You could go with a 2" TC to gas post? I guess it depends on if you prefer camlock, QD, or just TC. :)
https://www.brewhardware.com/product_p/tc2blg.htm
 
Just get a heater and jacket for my cf5 today. The site says it has a built in thermostat at 90 degrees for a gentle warming. I plugged this in and it gets super hot! Anyone else have a heater? I measured 130 degrees with my thermapen sandwiched between the heater and the top of my chest freezer after a minute or two of being plugged in.
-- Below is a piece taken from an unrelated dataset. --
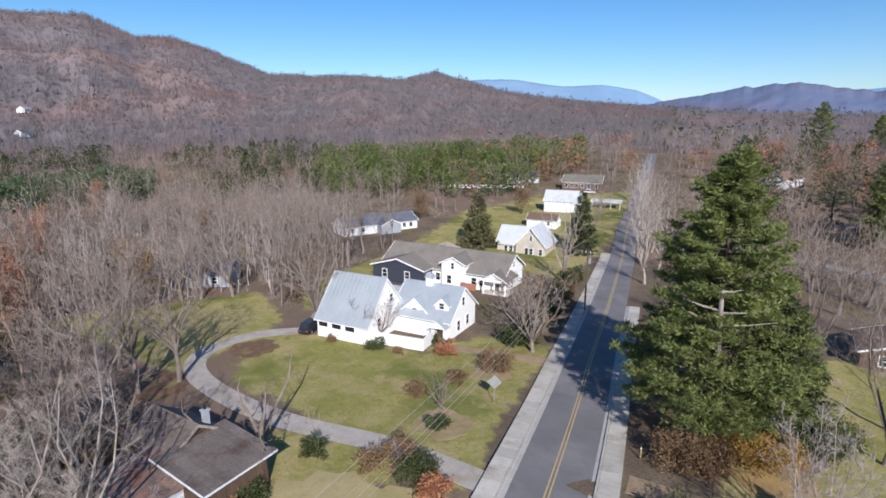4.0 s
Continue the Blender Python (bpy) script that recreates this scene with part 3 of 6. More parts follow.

I think this is the newer one since it thick and some previous comments say there was an updated version.
 
i have 2 cf15s and a heater and jacket on each one of them. on works great and the other i have not been super happy with. i contacted spike about it and they sent me a new one, same thing, doesnt heat well. i need to take an actual temp reading like you did. i have switched my temp controllers around and everything so i ruled that out. the replacement one they sent me was much thicker. ill see if i can get a temp reading on the heating pad later today.
 
i have 2 cf15s and a heater and jacket on each one of them. on works great and the other i have not been super happy with. i contacted spike about it and they sent me a new one, same thing, doesnt heat well. i need to take an actual temp reading like you did. i have switched my temp controllers around and everything so i ruled that out. the replacement one they sent me was much thicker. ill see if i can get a temp reading on the heating pad later today.

I wish I had one of those non contact thermometers. I’m pretty sure it’s well over the 130 degrees that the thermapen is reading just being between the heater and another surface. Thank you for checking!